As we pointed out in the Brodie case, the taxpayer in the Deupree case was ‘in the position to go to the company and say: 'You have some money which, under the special remuneration plan adopted, I am entitled to receive in cash. However, I would prefer to have * * * that cash invested in an annuity contract.’‘ In the instant case Freeman was not entitled to receive $80,000 in cash as special remuneration for his services during the taxable year. He was entitled to annual payments of $12,000 for life which had no reference to services performed during the taxable year but constituted an annuity given to him 10 years before as a retirement pension or as compensation for services ended in 1930, or, perhaps, as both pension and compensation for work performed long prior to the taxable year. The fact that Freeman was offered in compromise for this right the sum of $80,000, which offer was refused, can not support a conclusion that he constructively received this amount. Freeman wanted annual payments and was entitled to receive annual payments. A rejected offer to compromise his rights to annual payments by the payment of one lump sum can not make him taxable on the lump sum by any doctrine of constructive receipt.

The Brodie case was one in which the annuity was purchased as extra compensation for the employee's services rendered during the taxable year there involved, and was ‘intended as extra compensation for services performed in the taxable year,‘ as we pointed out in Charles L. Jones, 2 T.C. 924, 931. In the latter case we reviewed the administrative rulings with regard to the taxation of annuities and the plain inference of that case is that the rule of the Brodie case will be applied only to cases having the same unusual facts, since, in the ordinary case, the administrative rulings have already set up equitable and fair methods for taxing annuities.

Nevertheless, the majority opinion extends the rule of the Brodie case to the instant proceeding in which an annuity was not purchased as extra compensation for the employee's services rendered during the taxable year and was not intended as extra compensation for such services, but was purchased as part of a compromise of previously existing rights to an annuity.
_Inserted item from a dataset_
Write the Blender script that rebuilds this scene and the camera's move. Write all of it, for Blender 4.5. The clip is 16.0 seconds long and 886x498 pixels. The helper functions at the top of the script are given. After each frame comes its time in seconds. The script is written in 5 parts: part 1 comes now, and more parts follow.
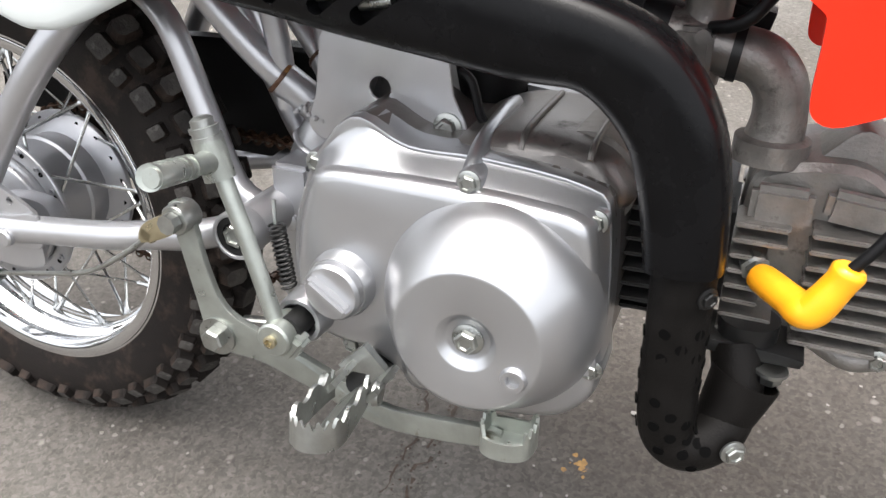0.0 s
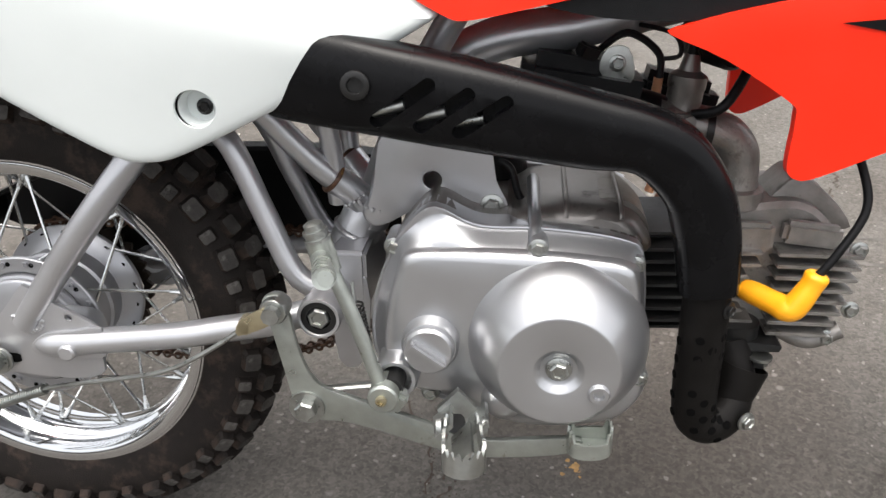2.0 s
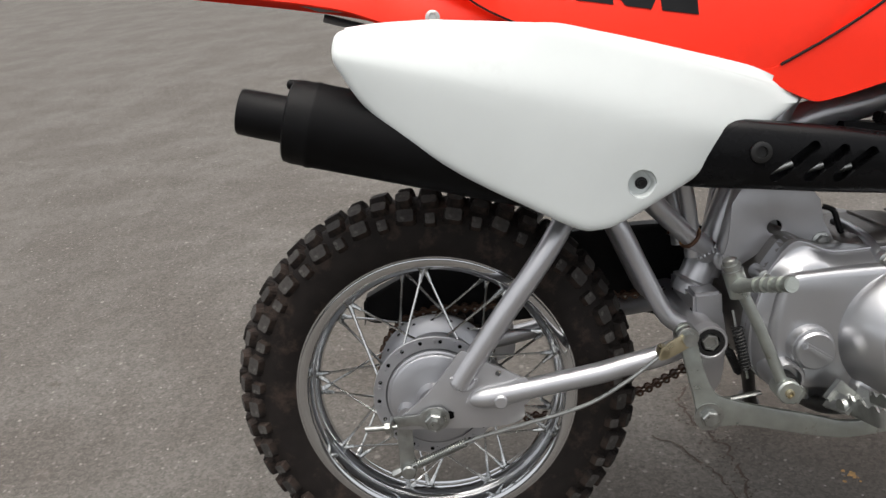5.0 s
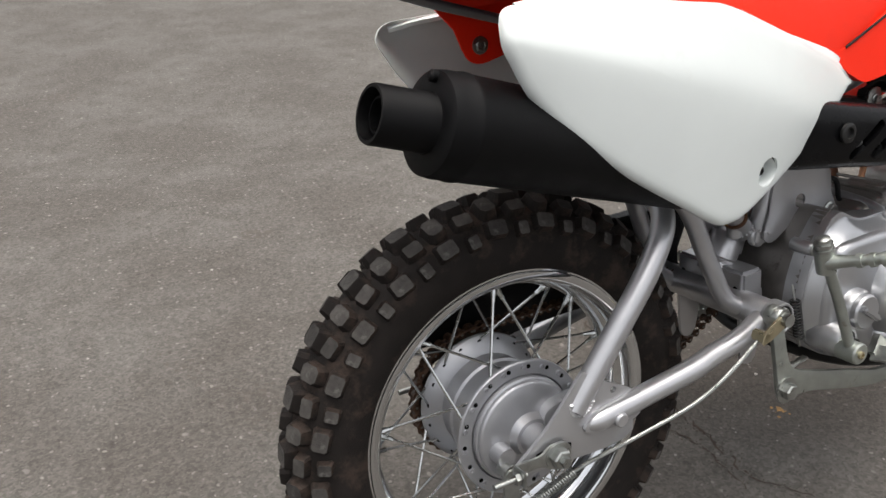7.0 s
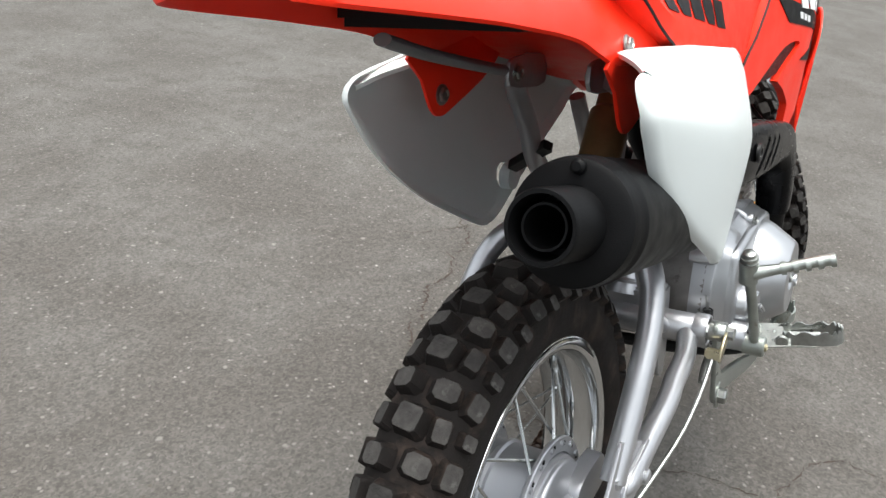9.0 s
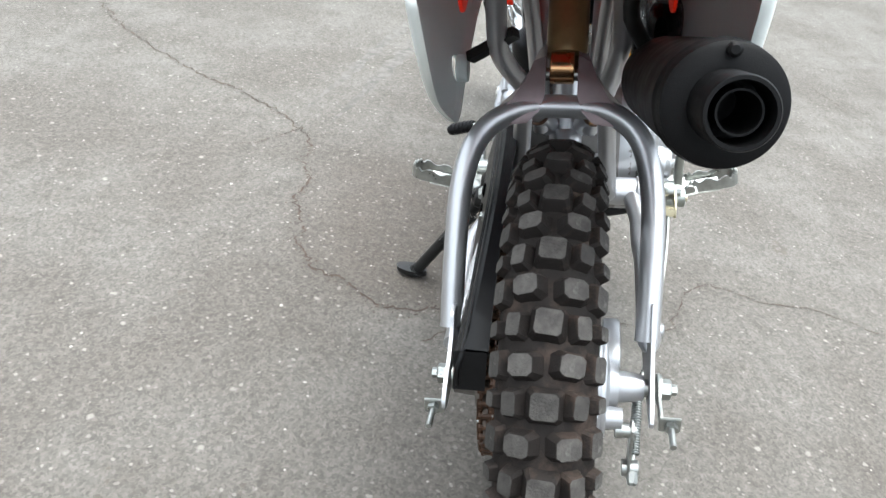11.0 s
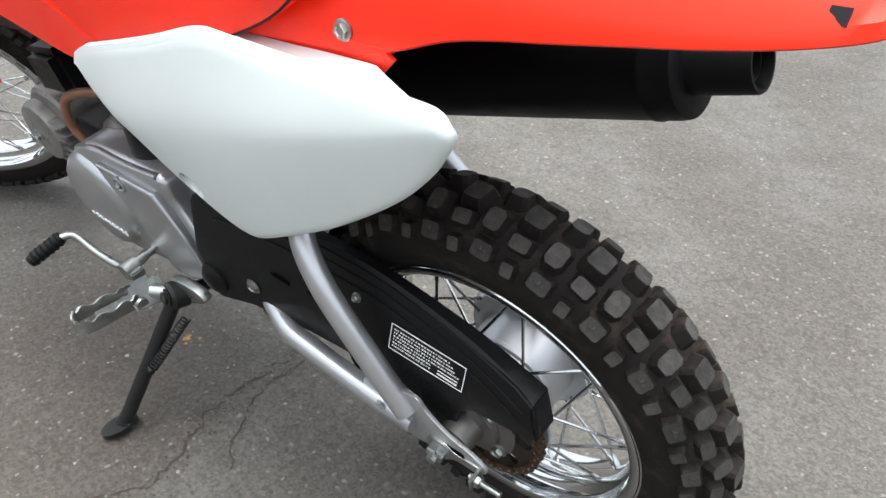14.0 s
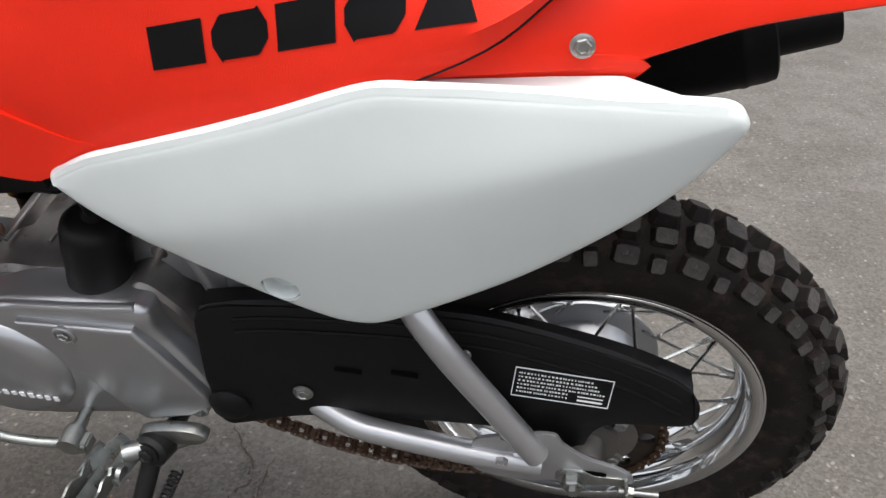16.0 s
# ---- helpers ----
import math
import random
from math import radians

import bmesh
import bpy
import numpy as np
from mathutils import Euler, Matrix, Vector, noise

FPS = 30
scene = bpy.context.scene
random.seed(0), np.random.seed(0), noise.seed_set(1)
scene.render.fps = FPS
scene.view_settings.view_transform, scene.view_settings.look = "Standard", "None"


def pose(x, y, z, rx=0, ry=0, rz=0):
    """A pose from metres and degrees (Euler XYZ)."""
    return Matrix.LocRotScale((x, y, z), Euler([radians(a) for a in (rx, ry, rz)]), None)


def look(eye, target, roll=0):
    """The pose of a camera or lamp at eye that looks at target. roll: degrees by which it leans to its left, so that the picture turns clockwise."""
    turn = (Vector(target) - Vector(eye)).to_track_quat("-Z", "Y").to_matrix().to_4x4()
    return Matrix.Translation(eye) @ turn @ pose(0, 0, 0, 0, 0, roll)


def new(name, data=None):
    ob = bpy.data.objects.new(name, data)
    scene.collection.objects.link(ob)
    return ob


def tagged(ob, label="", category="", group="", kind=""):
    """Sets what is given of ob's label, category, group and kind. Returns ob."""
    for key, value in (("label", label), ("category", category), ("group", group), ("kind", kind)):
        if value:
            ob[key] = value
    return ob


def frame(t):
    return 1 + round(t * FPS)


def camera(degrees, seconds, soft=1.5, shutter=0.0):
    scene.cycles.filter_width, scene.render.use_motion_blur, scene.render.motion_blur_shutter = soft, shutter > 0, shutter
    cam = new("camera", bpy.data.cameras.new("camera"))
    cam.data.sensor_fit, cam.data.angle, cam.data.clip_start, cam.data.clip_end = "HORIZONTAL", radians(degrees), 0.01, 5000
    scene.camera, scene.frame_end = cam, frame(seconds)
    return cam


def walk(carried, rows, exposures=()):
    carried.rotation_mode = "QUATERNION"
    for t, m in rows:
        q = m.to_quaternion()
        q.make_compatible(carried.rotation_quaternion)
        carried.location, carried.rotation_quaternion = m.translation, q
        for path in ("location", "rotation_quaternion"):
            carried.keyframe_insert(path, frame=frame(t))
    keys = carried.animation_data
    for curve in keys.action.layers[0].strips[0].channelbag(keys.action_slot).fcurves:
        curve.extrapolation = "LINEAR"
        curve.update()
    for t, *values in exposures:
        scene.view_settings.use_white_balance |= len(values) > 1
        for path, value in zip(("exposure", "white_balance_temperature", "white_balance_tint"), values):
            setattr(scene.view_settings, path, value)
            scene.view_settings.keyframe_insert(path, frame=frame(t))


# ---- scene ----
cam = camera(57.5, 16.0)
PATH = [
    (0, (0.6372, -0.4251, 0.6555), (0.3128, 0.3027, 0.0512), -3.94),
    (0.5, (0.5795, -0.4572, 0.6530), (0.2908, 0.2903, 0.0547), -1.73),
    (1, (0.5116, -0.4895, 0.6645), (0.3238, 0.3002, 0.0805), -2.04),
    (1.5, (0.4595, -0.5189, 0.6997), (0.3399, 0.2793, 0.1094), -2.74),
    (2, (0.4739, -0.5610, 0.7499), (0.3761, 0.2555, 0.1808), -1.67),
    (2.5, (0.5065, -0.6889, 0.8245), (0.3662, 0.1673, 0.3273), -3.88),
    (3, (0.4956, -0.7984, 0.8590), (0.3421, 0.0683, 0.3844), -4.45),
    (3.3, (0.4410, -0.8138, 0.8453), (0.2778, 0.0538, 0.3756), -3.72),
    (3.5, (0.3818, -0.8138, 0.8481), (0.2174, 0.0557, 0.3824), -4.02),
    (4, (0.2278, -0.8140, 0.8381), (0.1070, 0.0699, 0.3864), -6.44),
    (4.5, (0.1439, -0.8189, 0.8021), (0.0631, 0.0865, 0.3854), -6.10),
    (4.7, (0.1200, -0.8135, 0.7974), (0.0463, 0.0955, 0.3872), -6.47),
    (6.8, (-0.3694, -0.5610, 0.8102), (0.0242, 0.2234, 0.3308), 0.32),
    (7, (-0.3864, -0.5232, 0.8076), (0.0381, 0.2449, 0.3281), 0.92),
    (7.5, (-0.4228, -0.3917, 0.7976), (0.0665, 0.3261, 0.3023), 2.30),
    (8, (-0.4807, -0.2899, 0.8128), (0.0696, 0.3779, 0.3116), 4.20),
    (8.2, (-0.5161, -0.2654, 0.8136), (0.1001, 0.3437, 0.3143), 5.80),
    (10.3, (-0.5819, 0.0575, 0.7677), (0.2564, 0.2314, 0.2509), 7.37),
    (10.5, (-0.5989, 0.0762, 0.7528), (0.2384, 0.1987, 0.2200), 8.77),
    (11, (-0.6274, 0.1369, 0.7769), (0.2080, 0.1879, 0.2296), 10.25),
    (11.5, (-0.6223, 0.1996, 0.7639), (0.1686, 0.1690, 0.1527), 9.21),
    (12, (-0.5457, 0.2901, 0.7718), (0.2094, 0.1448, 0.1325), 8.48),
    (12.5, (-0.4967, 0.3663, 0.7994), (0.2609, 0.1218, 0.1943), 5.24),
    (12.8, (-0.5053, 0.4165, 0.8259), (0.2093, 0.0360, 0.2389), 5.93),
    (13, (-0.5088, 0.4559, 0.8394), (0.1797, 0.0237, 0.2570), 5.08),
    (13.5, (-0.4432, 0.5448, 0.8345), (0.2046, 0.0511, 0.2543), 0.26),
    (13.7, (-0.3832, 0.5574, 0.8216), (0.2032, -0.0032, 0.2370), 0.69),
    (14, (-0.3105, 0.5653, 0.8260), (0.1844, -0.0790, 0.2429), 1.20),
    (14.3, (-0.2439, 0.5909, 0.8556), (0.2086, -0.0874, 0.2767), 1.00),
    (14.5, (-0.2104, 0.6146, 0.8580), (0.2033, -0.0992, 0.2929), 1.29),
    (15, (-0.1397, 0.7306, 0.8723), (0.1566, -0.0612, 0.3383), 1.24),
    (15.2, (-0.1113, 0.7468, 0.8744), (0.1556, -0.0601, 0.3474), -0.12),
    (15.5, (-0.0516, 0.7202, 0.8496), (0.1496, -0.1070, 0.3250), -0.45),
    (16, (0.0642, 0.6744, 0.7918), (0.1725, -0.1601, 0.2516), 0.51),
]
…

The practical results of the majority opinion are startling. Petitioners were entitled during the taxable year to receive $12,000 annually for the life of Freeman. They took in compromise of this right $8,660.80 in cash and two annuity contracts calling for the payment of $6,012.36 a year for the life of Freeman. These annuity contracts had no cash surrender or loan value. If the compromise transaction had occurred in 1945 instead of 1939, the tax upon petitioners would have been in excess of $50,000. This tax of $50,000 would have been the result of a transaction by which petitioners had given up more than they received in cash only $8,660 plus two annuity contracts which they could not sell and against which they could not borrow.

It is an understatement to say that such a result is unfortunate. Since it is also contrary to the system for the taxation of annuities set up by administrative regulations and rulings, and is not required by any of the decided cases, I respectfully dissent from the majority opinion.

ARUNDELL AND LEECH, J J., agree with this dissent.

MELLOTT, J.: I agree with much that is said by Judge Kern in his dissenting opinion. In my judgment Freeman and his wife should be taxed annually upon the amounts received. This would be reasonable and fair to the fiscus and to the taxpayers and the administrative difficulties mentioned in the concluding paragraph of the opinion in Charles L. Jones, 2 T.C. 924, would be obviated.